Tausk’s explorations on his own revealed an admirable quest to secure both balance and precision in his new orchestra’s response, and one could not help but welcome this. Nonetheless, his Verdi overture needed more fire and less calculation, while his reading of Bernstein’s (often neglected) Divertimento called out for more rhythmic bend and extroversion to place alongside its structural accuracy. In the latter, I thought the whim and humour in the brass and winds came off more European in feeling (akin to Hindemith) than anything quintessentially American. The most interesting adventure was Ravel’s La valse, which was taken at a deliberate pace with real doses of French colour and sensuality but few macabre elements. The climaxes actually built more like Daphnis and Chloe and Valses nobles et sentimentales – with glimpses of exultant joy – rather than as a menacing, sarcastic statement of cataclysmic destruction. An insightful alternative, but I am not sure the composer intended it.
Both conductor and orchestra appeared more settled and familiar on the second night. The programme started with the world premiere of Dutch composer Edward Top’s Helix (yes, there was a Dutch theme throughout), a VSO commission doubtlessly stemming from Top’s previous position as Composer-in-Residence with the orchestra. As evidenced in his recent Fugue States for Saxophone Quartet and Orchestra and Pots and Pans are Falling, the composer typically offers tightly-knit structures that feature insistently-repeated notes passed around the ensemble to create ‘echo effects’. Appropriately for an opening night celebration, Top placed his germinal motive and its ‘echo’ within a film-score lyricism to soften its rigour and give the proceedings more flow. This was quite successful overall, and the orchestra gave the piece a nice glow.

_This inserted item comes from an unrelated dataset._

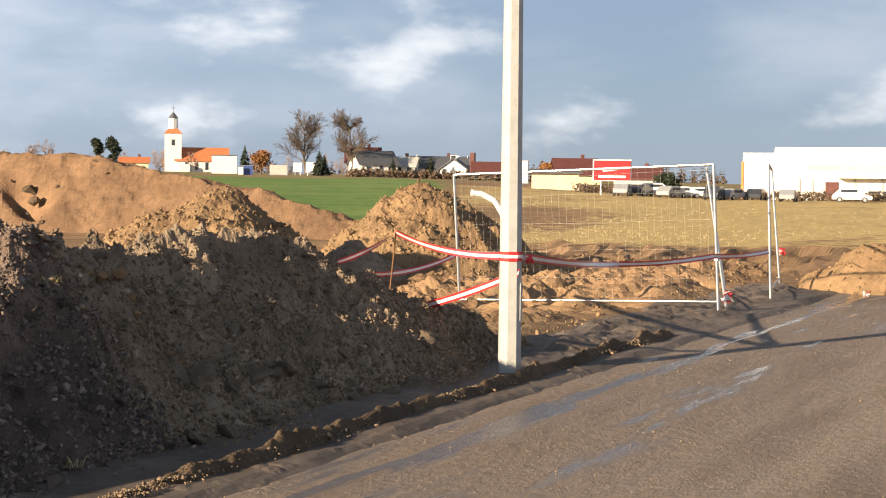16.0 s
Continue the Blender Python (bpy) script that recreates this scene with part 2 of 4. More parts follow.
def ground_material():
    """Bare earth that turns to sand, green crop or straw where the zones say so."""
    mat, nt, b = node_material("ground_cover")
    co = coords(nt)
    zone = nt.nodes.new("ShaderNodeAttribute")
    zone.attribute_name = "zones"
    sep = nt.nodes.new("ShaderNodeSeparateColor")
    nt.links.new(zone.outputs["Color"], sep.inputs["Color"])
    big, mid, fine = noise_node(nt, 0.25, 6, 0.65, co), noise_node(nt, 2.2, 6, 0.65, co), noise_node(nt, 17.0, 5, 0.7, co)
    patch = noise_node(nt, 0.9, 6, 0.7, co)
    turned, drawn = nt.nodes.new("ShaderNodeMapping"), nt.nodes.new("ShaderNodeMapping")
    turned.inputs["Rotation"].default_value = (0, 0, radians(-36.87))
    drawn.inputs["Scale"].default_value = (1.3, 0.10, 1.0)
    nt.links.new(co, turned.inputs["Vector"])
    nt.links.new(turned.outputs["Vector"], drawn.inputs["Vector"])
    ruts = noise_node(nt, 1.0, 5, 0.65, drawn.outputs["Vector"])
    earth = mix_node(nt, range_node(nt, big, 0.35, 0.65), (0.25, 0.158, 0.092), (0.35, 0.225, 0.13))
    earth = mix_node(nt, range_node(nt, mid, 0.45, 0.75, 0, 0.6), earth, (0.17, 0.108, 0.065))
    earth = mix_node(nt, range_node(nt, fine, 0.5, 0.75, 0, 0.4), earth, (0.40, 0.29, 0.175))
    sand = mix_node(nt, range_node(nt, mid, 0.35, 0.7), (0.34, 0.25, 0.16), (0.42, 0.32, 0.215))
    green = mix_node(nt, range_node(nt, mid, 0.35, 0.7), (0.095, 0.175, 0.042), (0.155, 0.255, 0.065))
    earth = mix_node(nt, range_node(nt, ruts, 0.52, 0.68, 0, 0.7), earth, (0.14, 0.088, 0.052))
    earth = mix_node(nt, range_node(nt, ruts, 0.46, 0.32, 0, 0.6), earth, (0.44, 0.295, 0.165))
    sand = mix_node(nt, range_node(nt, ruts, 0.5, 0.66, 0, 0.5), sand, (0.30, 0.21, 0.125))
    green = mix_node(nt, range_node(nt, noise_node(nt, 0.07, 5, 0.6, co), 0.42, 0.62, 0, 0.7), green, (0.24, 0.30, 0.10))
    green = mix_node(nt, range_node(nt, ruts, 0.48, 0.64, 0, 0.75), green, (0.055, 0.105, 0.028))
    green = mix_node(nt, range_node(nt, patch, 0.35, 0.65, 0, 0.6), green, (0.20, 0.30, 0.085))
    green = mix_node(nt, range_node(nt, big, 0.55, 0.75, 0, 0.35), green, (0.22, 0.20, 0.09))
    straw = mix_node(nt, range_node(nt, mid, 0.4, 0.68), (0.60, 0.45, 0.20), (0.42, 0.31, 0.145))
    straw = mix_node(nt, range_node(nt, fine, 0.5, 0.8, 0, 0.5), straw, (0.58, 0.48, 0.28))

    def torn(value):
        add = nt.nodes.new("ShaderNodeMath")
        add.operation = "ADD"
        wob = range_node(nt, patch, 0.3, 0.7, -0.34, 0.34)
        nt.links.new(value, add.inputs[0])
        nt.links.new(wob, add.inputs[1])
        return range_node(nt, add.outputs[0], 0.40, 0.60)

    dug = mix_node(nt, range_node(nt, mid, 0.35, 0.65), (0.105, 0.076, 0.054), (0.20, 0.140, 0.088))
    dug = mix_node(nt, range_node(nt, fine, 0.5, 0.75, 0, 0.5), dug, (0.28, 0.20, 0.12))
    earth = mix_node(nt, zone.outputs["Alpha"], earth, dug)
    col = mix_node(nt, torn(sep.outputs["Red"]), earth, sand)
    col = mix_node(nt, torn(sep.outputs["Green"]), col, green)
    col = mix_node(nt, torn(sep.outputs["Blue"]), col, straw)
    nt.links.new(col, b.inputs["Base Color"])
    b.inputs["Roughness"].default_value = 0.95
    b.inputs["Specular IOR Level"].default_value = 0.15
    nt.links.new(bump_node(nt, fine, 0.6, 0.04), b.inputs["Normal"])
    return mat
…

The Poulenc Concerto for Two Pianos (1932) is always fun to hear, a transitional piece that links to the Ravel G major Concerto and Mozart’s composition in the same genre while incorporating newly-acquired influences from Balinese gamelan. There could be few more appealing young pianists than Dutch brothers Lucas and Arthur Jussen (aged 25 and 22 respectively), and the innocent confidence and virtuosity they exude is probably enough to convince an audience no matter what they do. They have just done a recording of this concerto with Stéphane Denève and the Royal Concertgebouw, adding to their healthy stream of Deutsche Grammophon releases since 2010.
The Jussen brothers were dazzling and, discounting a smudge at the opening of the work, they displayed both formidable technical address and the ability to play together like one mind. For all that, parts of the reading were not as frothy and effervescent as they might be. Perhaps the tempo for the first movement was slightly too measured, but there was sometimes a hint of squareness in the articulation of both the pianos and orchestra, and the latter did not jump into the fray with enough split-second anticipation to move things forward like a firecracker. The performance seemed more determined than full of zeal or playfulness. The lovely tranquil reveries of the opening movement and subsequent Larghetto were also beautifully played by the Jussens, but one might have wanted marginally greater intimacy and piquant charm. The treatment of the last movement was estimable, though not the last word in Gallic ease and caprice. All told, seeing this piano duo remains a pretty memorable experience – and quite a novelty – and it will be interesting to see how far Lucas and Arthur Jussen go.
It is rare for an orchestra to program the full Firebird ballet rather than the 1919 suite, and I cannot recall when it was last played here. Nonetheless, it is indeed a coincidence that the San Francisco Symphony under Michael Tilson Thomas performed this complete score on the same day and at exactly the same time in Davies Hall. Perhaps one is now beginning to understand the subtle influence of the ‘wildfires’ that hit both areas of the West Coast so dramatically this summer! In any event, the work inspired Maestro Tausk and the VSO to their best performance of the two nights.
The start did seem on the careful side, with a relatively spartan sonic palette and some insecurities in the string and wind phrasing, but eventually everyone got into the natural flow of the piece. The expression got fuller and warmer, and by the series of theatrical outbursts in the middle, the line of the piece was more clearly defined. Winds were more communicative, the strings had better sheen and dynamic control, and the brass was more alert and pungent. The difficult horn passages found extra lyrical shape. From that point on, we saw Tausk and the orchestra suspended in the piece: the colour was right, the pacing had inexorability and concentration, and the wonderful descending tremolos leading to the close set up the work’s final majesty and joy with exactly the right sense of resolution.
It was interesting talking to the grand statesman of the VSO, oboist Roger Cole, at the reception after the concert. He felt much the same thing about The Firebird – that conductor and orchestra increasingly came together to achieve something special. He also remarked how much the orchestra enjoyed playing under their new maestro. It all seems very promising as the VSO ventures into its next 100 years.